PC: Mais uma vez, voltamos à geopolítica internacional. Há governos de direita chegando ao poder em várias partes do mundo — sendo o exemplo mais emblemático o de Donald Trump. O Vaticano e a Igreja estão inseridos nesse cenário global. O presidente dos Estados Unidos tem feito uma campanha mais ativa em favor de um candidato conservador; seu vice, J.D. Vance, converteu-se recentemente ao catolicismo, o que pode ser interpretado como um gesto em direção ao grupo católico mais conservador.

PP: O Papa Francisco nomeou 80% dos 135 cardeais eleitores do conclave. Isso aumenta as chances de um novo papa mais progressista ou não faz diferença no processo?
PC: Francisco expandiu o Colégio de Cardeais, priorizando as periferias, mas muitos desses cardeais, mesmo sendo de países periféricos ou semi-periféricos, possuem ideias mais conservadoras. Um exemplo é o cardeal Robert Sarah, da Guiné. Ele é um conservador convicto, conhecido como o cardeal “antiwoke”. Mais uma vez, os cardeais são imprevisíveis.
PP: Quais discussões ampliadas pelo papado de Francisco, como medidas contra esquemas de corrupção e pedofilia, ainda devem reverberar na próxima gestão?

PC: Quando pensamos em Francisco, lembramos de muitos de seus gestos e falas. É evidente que seus discursos e sua corporalidade não são triviais; eles marcam gerações e, muitas vezes, são esses gestos que atraem os fiéis. No entanto, são os decretos, as encíclicas e as mudanças estruturais que realmente definem um papado.
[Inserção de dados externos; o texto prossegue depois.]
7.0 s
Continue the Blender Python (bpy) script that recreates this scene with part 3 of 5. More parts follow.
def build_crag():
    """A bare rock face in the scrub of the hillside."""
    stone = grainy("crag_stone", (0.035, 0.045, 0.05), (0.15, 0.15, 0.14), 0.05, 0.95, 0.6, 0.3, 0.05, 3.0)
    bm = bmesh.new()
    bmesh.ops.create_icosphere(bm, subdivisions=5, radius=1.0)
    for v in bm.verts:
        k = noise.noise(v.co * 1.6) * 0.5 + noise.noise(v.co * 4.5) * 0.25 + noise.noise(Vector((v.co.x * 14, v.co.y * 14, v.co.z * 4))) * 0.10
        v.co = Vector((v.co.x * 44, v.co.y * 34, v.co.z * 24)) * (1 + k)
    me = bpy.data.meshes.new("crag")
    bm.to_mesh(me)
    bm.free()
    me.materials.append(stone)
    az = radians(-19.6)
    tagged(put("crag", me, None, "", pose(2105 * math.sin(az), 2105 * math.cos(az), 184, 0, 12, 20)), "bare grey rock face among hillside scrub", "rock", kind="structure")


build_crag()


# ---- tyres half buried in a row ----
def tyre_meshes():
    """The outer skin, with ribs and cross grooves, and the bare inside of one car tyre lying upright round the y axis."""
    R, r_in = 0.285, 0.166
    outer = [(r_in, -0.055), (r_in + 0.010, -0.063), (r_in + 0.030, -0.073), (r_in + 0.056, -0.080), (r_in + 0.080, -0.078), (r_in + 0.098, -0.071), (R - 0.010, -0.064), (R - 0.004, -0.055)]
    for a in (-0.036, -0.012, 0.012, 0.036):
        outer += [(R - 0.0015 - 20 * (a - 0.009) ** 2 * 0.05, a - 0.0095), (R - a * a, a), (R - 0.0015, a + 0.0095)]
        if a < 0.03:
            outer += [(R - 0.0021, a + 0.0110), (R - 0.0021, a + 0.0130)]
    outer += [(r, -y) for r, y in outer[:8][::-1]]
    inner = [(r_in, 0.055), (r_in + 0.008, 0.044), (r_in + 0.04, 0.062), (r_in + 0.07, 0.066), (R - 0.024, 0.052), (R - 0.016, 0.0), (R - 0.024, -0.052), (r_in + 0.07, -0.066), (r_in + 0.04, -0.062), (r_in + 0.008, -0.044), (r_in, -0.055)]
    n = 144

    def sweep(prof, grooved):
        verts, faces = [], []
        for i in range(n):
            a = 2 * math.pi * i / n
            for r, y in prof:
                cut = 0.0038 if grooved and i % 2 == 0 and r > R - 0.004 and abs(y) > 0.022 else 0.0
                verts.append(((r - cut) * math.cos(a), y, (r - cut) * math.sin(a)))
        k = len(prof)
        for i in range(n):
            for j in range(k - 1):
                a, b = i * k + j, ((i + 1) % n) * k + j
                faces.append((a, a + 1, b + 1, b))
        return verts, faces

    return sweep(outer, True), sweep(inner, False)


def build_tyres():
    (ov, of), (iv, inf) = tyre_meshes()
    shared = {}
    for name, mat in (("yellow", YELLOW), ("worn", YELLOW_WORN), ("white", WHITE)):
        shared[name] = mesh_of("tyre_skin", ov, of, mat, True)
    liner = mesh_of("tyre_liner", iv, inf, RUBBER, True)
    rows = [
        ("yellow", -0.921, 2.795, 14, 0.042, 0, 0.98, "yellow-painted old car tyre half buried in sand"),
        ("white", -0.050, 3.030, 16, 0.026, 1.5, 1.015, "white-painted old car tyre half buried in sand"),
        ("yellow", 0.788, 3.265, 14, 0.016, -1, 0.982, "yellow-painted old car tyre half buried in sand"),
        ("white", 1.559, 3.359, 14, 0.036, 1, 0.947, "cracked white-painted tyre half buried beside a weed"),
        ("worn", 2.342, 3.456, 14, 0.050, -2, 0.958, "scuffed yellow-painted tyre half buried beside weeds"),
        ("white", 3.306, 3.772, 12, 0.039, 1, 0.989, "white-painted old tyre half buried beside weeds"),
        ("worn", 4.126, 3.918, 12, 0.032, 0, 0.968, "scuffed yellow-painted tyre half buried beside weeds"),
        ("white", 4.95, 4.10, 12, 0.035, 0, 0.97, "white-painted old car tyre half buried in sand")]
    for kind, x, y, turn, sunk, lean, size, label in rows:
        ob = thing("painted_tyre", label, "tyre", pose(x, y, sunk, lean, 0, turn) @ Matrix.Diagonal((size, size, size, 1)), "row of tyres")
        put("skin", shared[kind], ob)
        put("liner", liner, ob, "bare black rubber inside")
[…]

O papado de Bento XVI foi marcado por uma série de escândalos sexuais. As denúncias contra padres eram constantes. Cito o caso mais emblemático: o do padre mexicano Marcial Maciel, fundador da Congregação dos Legionários de Cristo — algo que voltou recentemente à tona na mídia, ironicamente. A congregação foi alvo de quase 200 acusações de pedofilia. Apesar de Ratzinger ter tido pulso firme para estabelecer uma política de tolerância zero, acabou desmoralizado e deslegitimado como papa. Existe uma foto emblemática de Maciel beijando a mão do papa logo após os escândalos de 2004 — um golpe quase fatal.
Anos depois, surgiram também problemas de corrupção, inclusive envolvendo o banco do Vaticano. Por fim, Bento XVI renunciou. E o papa Francisco assumiu com a missão — e a força — de reverter esse cenário desastroso para a Igreja. E, de fato, ele o fez. É nesse contexto que vejo espaço para opositores ganharem força neste conclave.
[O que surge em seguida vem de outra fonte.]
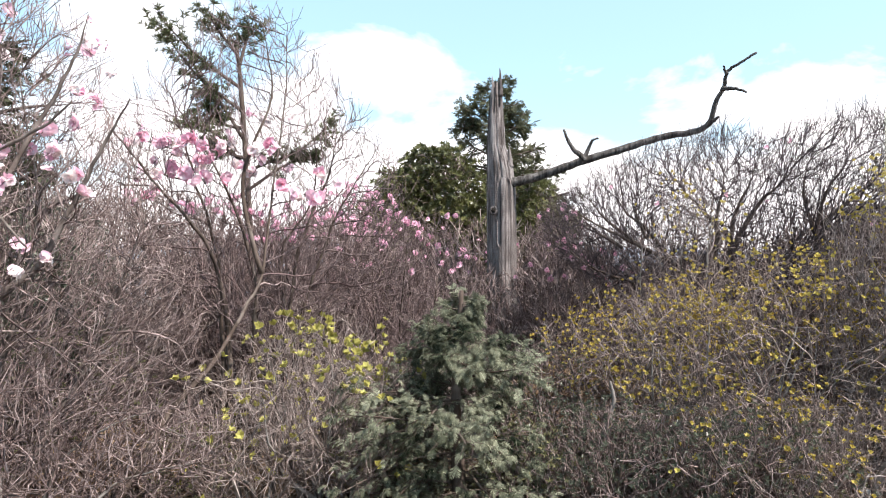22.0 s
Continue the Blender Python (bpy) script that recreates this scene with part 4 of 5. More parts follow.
def build_sparse_fir():
    rng = np.random.default_rng(51)
    d = 6.2
    base = at(80.7, d)
    ob = thing("fir_tree", base, "thin sparse fir with a few needled branches", "conifer")
    trunk = [base * 0 - np.array([0, 0, 0.1])] + [seen(a, e, d) - base for a, e in ((80.5, -6.0), (80.3, -1.5), (79.8, 8.2), (79.3, 15.2), (79.0, 16.5))]
    line = curve_through(trunk, 5)
    part("trunk", stem_mesh("trunk", line, np.linspace(0.045, 0.01, len(line)), BARK_BROWN, rng), ob)
    arms = (((79.4, 12.9), (76.5, 14.8), (73.6, 17.3)), ((79.5, 11.0), (76.0, 13.6), (73.1, 17.2)), ((79.7, 8.6), (77.9, 11.4), (76.5, 12.2)), ((79.8, 6.3), (77.4, 9.0), (76.0, 9.6)),
            ((79.8, 5.8), (81.5, 6.6), (84.5, 7.9), (87.0, 10.1)), ((79.4, 14.7), (79.9, 16.4), (80.4, 17.7)), ((79.2, 15.6), (77.9, 17.1), (77.2, 18.1)), ((80.0, 4.3), (83.3, 6.6), (85.8, 7.3)), ((79.6, 9.5), (78.0, 9.8), (76.8, 10.6)), ((79.8, 7.0), (78.5, 7.4), (77.6, 8.4)))
    sub_p, sub_d = [], []
    for pts in arms:
        p = curve_through([seen(a, e, d + rng.uniform(-0.3, 0.3) * (i > 0)) - base for i, (a, e) in enumerate(pts)], 6)
        part("limb", stem_mesh("limb", p, np.linspace(0.018, 0.005, len(p)), BARK_BROWN, rng, 6), ob)
        ln = np.linspace(0.028, 0.008, len(p))
        q, w, _, _, _ = fork(rng, p[None], ln[None], 32, 0.2, 1.0, 42)
        w[:, 2] = 0.35 * w[:, 2] + 0.12
        s, r = grow(rng, q, w, np.full(len(q), 0.22), np.full(len(q), 0.004), 3, 0.12, 0.04)
        part("spray_wood", lines_mesh("spray_wood", s, r, BARK_BROWN, 3), ob, kind="stuff")
        q, w, _, _, _ = fork(rng, s, r, 4, 0.2, 1.0, 30)
        sub_p.append(q)
        sub_d.append(w)
    q, w = np.concatenate(sub_p), np.concatenate(sub_d)
    v, f = scatter(rosette_template(9, 0.13, 48, 12), q, frames(w + np.array([0, 0, 0.35]), rng), 0.06 * rng.uniform(0.6, 1.2, len(q)))
    part("foliage", mesh_of("foliage", v, f, FIR_LEAF), ob, kind="stuff")


build_sparse_fir()

# ---------------------------------------------------------------- broad-leaved evergreens
leafy_bush("evergreen_tree", "rounded glossy green broad-leaved tree", at(34.0, 6.8), 3.6, 1.15, 61, BROAD_LEAF, LUSH, 0.064, 11, category="evergreen tree", low=0.35, fill=1150)
leafy_bush("evergreen_tree", "rounded glossy green broad-leaved tree", at(30.0, 7.0), 3.05, 0.8, 57, BROAD_LEAF, LUSH, 0.064, 9, category="evergreen tree", low=0.35, fill=1150)
leafy_bush("evergreen_tree", "dull green broad-leaved tree behind the brown azalea", at(41.5, 7.2), 3.5, 0.9, 62, BROAD_LEAF, LUSH, 0.064, 9, category="evergreen tree", low=0.35, fill=1150)
leafy_bush("evergreen_tree", "tall dull green tree behind the brown azalea", at(46.5, 7.6), 4.3, 1.1, 58, HOLLY_LEAF, LUSH, 0.06, 9, category="evergreen tree", low=0.35, fill=1150)
leafy_bush("evergreen_tree", "glossy broad-leaved tree beside the dead trunk", at(96.6, 8.7), 3.7, 1.0, 63, BROAD_LEAF, LUSH, 0.064, 13, category="evergreen tree", low=0.2, fill=900)
leafy_bush("evergreen_tree", "glossy broad-leaved tree behind the blossoming azaleas", at(93.4, 8.9), 3.4, 0.8, 59, BROAD_LEAF, LUSH, 0.064, 10, category="evergreen tree", low=0.2, fill=900)
leafy_bush("evergreen_tree", "glossy broad-leaved tree beside the dead trunk", at(100.2, 8.4), 3.0, 0.7, 60, BROAD_LEAF, LUSH, 0.064, 11, category="evergreen tree", low=0.2, fill=900)
leafy_bush("evergreen_tree", "small dark broad-leaved tree below the long dead limb", at(105.3, 8.9), 3.4, 0.7, 67, BROAD_LEAF, LUSH, 0.06, 10, category="evergreen tree", low=0.2, fill=700)
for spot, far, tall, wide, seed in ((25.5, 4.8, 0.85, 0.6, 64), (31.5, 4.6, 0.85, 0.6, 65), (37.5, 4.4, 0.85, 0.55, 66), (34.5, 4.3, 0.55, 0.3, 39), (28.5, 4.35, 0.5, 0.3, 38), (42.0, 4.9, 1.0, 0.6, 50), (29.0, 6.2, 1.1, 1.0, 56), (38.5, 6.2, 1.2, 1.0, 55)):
    leafy_bush("evergreen_shrub", "dark small-leaved shrub roofing a shady hollow", at(spot, far), tall, wide, seed, HOLLY_LEAF, WHORL, 0.042, 9, wood=(BARK_SHADED, TWIG_BROWN), low=0.5, fill=1700)
leafy_bush("evergreen_shrub", "tall dense dark small-leaved shrub", at(35.5, 5.7), 1.95, 0.7, 54, HOLLY_LEAF, WHORL, 0.048, 10, wood=(BARK_SHADED, TWIG_BROWN), low=0.3)
leafy_bush("evergreen_shrub", "dense dark small-leaved shrub behind bare branches", at(27.5, 6.0), 1.7, 0.8, 53, HOLLY_LEAF, WHORL, 0.048, 10, wood=(BARK_SHADED, TWIG_BROWN), low=0.3)
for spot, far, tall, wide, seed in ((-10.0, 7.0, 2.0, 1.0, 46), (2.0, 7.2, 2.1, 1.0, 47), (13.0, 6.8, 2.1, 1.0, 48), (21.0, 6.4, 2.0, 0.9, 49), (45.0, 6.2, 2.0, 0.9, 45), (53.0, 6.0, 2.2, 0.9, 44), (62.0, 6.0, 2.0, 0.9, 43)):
    leafy_bush("evergreen_shrub", "dark evergreen shrub deep in the thicket", at(spot, far), tall, wide, seed, HOLLY_LEAF, WHORL, 0.06, 9, wood=(BARK_SHADED, TWIG_BROWN), low=0.2, fill=1000)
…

A medida mais importante contra a pedofilia foi publicada em 2019 e se chama Vos Estis Lux Mundi. É uma norma que obriga padres, bispos e qualquer membro da hierarquia a denunciarem abusos, e estabelece sistemas de denúncia em cada diocese — que são os distritos de governança da Igreja — com punições claras para quem acobertar abusadores.
Antes disso, Francisco já havia criado uma Comissão de Proteção aos Menores. Ele também expulsou grandes figuras, como o cardeal Theodore McCarrick e o próprio Marcial Maciel.
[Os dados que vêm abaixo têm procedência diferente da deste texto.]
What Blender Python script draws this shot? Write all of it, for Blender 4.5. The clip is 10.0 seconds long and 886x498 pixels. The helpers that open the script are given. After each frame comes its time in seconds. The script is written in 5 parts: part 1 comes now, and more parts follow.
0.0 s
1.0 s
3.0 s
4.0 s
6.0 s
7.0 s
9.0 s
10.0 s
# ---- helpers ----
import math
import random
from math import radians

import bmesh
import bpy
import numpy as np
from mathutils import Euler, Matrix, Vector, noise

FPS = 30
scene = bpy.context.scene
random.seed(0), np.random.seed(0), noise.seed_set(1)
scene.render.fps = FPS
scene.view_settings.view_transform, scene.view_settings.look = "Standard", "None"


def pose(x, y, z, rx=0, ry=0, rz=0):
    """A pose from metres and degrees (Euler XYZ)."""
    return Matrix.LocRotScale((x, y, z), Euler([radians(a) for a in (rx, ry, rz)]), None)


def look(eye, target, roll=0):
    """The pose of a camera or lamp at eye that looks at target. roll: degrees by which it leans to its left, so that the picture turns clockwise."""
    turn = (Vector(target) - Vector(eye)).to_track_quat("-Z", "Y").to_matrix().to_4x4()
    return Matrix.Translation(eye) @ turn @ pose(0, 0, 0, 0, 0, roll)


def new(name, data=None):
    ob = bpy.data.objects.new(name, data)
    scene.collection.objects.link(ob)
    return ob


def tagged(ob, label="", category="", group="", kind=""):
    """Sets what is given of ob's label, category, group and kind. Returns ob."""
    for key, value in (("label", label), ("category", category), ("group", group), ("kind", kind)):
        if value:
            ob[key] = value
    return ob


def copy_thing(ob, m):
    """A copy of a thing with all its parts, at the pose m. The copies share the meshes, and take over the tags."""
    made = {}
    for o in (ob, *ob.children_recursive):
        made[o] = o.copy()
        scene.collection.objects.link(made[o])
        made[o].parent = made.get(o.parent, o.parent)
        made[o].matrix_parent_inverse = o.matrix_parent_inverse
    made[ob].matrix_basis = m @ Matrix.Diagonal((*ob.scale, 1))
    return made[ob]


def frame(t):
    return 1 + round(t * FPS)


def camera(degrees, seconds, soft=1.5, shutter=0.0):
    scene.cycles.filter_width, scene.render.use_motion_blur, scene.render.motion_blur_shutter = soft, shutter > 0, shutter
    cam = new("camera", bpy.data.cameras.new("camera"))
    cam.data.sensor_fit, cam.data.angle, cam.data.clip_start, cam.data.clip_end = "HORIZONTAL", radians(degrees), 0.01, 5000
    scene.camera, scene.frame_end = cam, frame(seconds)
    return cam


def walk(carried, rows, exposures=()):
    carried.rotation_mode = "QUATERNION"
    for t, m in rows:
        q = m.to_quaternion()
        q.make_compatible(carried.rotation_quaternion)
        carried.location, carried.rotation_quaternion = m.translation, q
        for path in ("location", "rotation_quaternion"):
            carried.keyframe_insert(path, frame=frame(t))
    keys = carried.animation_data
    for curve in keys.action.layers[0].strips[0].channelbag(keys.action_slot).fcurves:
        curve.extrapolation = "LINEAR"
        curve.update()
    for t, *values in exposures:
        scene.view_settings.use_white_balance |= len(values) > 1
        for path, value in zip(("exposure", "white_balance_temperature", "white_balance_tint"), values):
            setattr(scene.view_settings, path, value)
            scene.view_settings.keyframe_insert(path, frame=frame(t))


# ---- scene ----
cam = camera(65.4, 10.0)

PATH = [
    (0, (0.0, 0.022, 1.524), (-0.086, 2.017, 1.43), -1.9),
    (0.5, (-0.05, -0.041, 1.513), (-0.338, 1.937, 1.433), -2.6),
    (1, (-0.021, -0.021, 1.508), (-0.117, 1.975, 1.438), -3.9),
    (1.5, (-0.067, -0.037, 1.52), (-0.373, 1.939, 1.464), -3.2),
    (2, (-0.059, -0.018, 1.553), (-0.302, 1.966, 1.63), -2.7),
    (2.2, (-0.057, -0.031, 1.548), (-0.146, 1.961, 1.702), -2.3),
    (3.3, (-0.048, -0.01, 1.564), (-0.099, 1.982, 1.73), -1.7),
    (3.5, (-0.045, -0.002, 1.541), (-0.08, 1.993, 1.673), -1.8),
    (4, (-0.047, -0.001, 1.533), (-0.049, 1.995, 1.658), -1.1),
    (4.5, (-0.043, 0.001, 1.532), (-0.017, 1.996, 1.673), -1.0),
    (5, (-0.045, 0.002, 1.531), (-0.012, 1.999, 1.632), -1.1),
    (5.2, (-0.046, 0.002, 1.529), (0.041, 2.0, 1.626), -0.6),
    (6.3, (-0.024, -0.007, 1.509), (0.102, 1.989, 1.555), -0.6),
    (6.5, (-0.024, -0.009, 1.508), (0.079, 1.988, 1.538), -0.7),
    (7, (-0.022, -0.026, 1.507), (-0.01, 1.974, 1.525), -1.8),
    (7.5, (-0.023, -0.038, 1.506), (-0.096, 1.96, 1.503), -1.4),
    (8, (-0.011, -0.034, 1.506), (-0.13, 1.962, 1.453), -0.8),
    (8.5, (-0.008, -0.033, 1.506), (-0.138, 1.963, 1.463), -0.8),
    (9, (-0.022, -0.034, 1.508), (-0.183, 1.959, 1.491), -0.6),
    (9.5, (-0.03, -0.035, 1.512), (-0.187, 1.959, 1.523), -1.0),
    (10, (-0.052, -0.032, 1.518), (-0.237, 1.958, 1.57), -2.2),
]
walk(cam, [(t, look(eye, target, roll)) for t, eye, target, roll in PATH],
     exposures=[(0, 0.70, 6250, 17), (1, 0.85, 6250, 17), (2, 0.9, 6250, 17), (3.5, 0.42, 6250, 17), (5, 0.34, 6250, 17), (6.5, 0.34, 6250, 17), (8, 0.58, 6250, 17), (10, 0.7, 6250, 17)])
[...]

No campo econômico, criou a Secretaria para a Economia como órgão fiscalizador de todos os demais da Igreja. Contratou auditorias independentes, externas ao Vaticano. O Código Penal do Vaticano passou a conter leis contra lavagem de dinheiro e corrupção. O Vaticano também aderiu ao Moneyval, órgão europeu de combate à lavagem de dinheiro. Com base nessas leis e novos controles, surgiram processos como o do cardeal [Giovanni Angelo] Becciu, condenado à prisão em 2023 por corrupção.

Há ainda medidas menores — e até um pouco cômicas — como a proibição de que padres recebam presentes acima de 40 euros. Enfim, todas essas mudanças são irreversíveis e continuarão a afetar a vida de todos os que fazem parte do Vaticano.
PP: O filme “Conclave” foi um dos destaques do Oscar, justamente, em 2025. O que tem de ficção e de real nesta obra?
PC: O filme “Conclave”, assim como “Dois Papas”, é interessante para refletir sobre o papado. Porém, não acredito que exista um “Lawrence” na vida real — aquele personagem que entra nos aposentos papais para destruir candidaturas. Em 2025, não parece haver ninguém propondo um retorno ao latim litúrgico como Tedesco faz no filme. Pode até haver um desejo de retorno à tradição, mas não à língua morta. Algumas coisas, especialmente após o Concílio Vaticano II [um evento histórico que teve impacto na renovação da Igreja para adaptá-la ao mundo moderno], foram deixadas para trás para nunca mais voltar.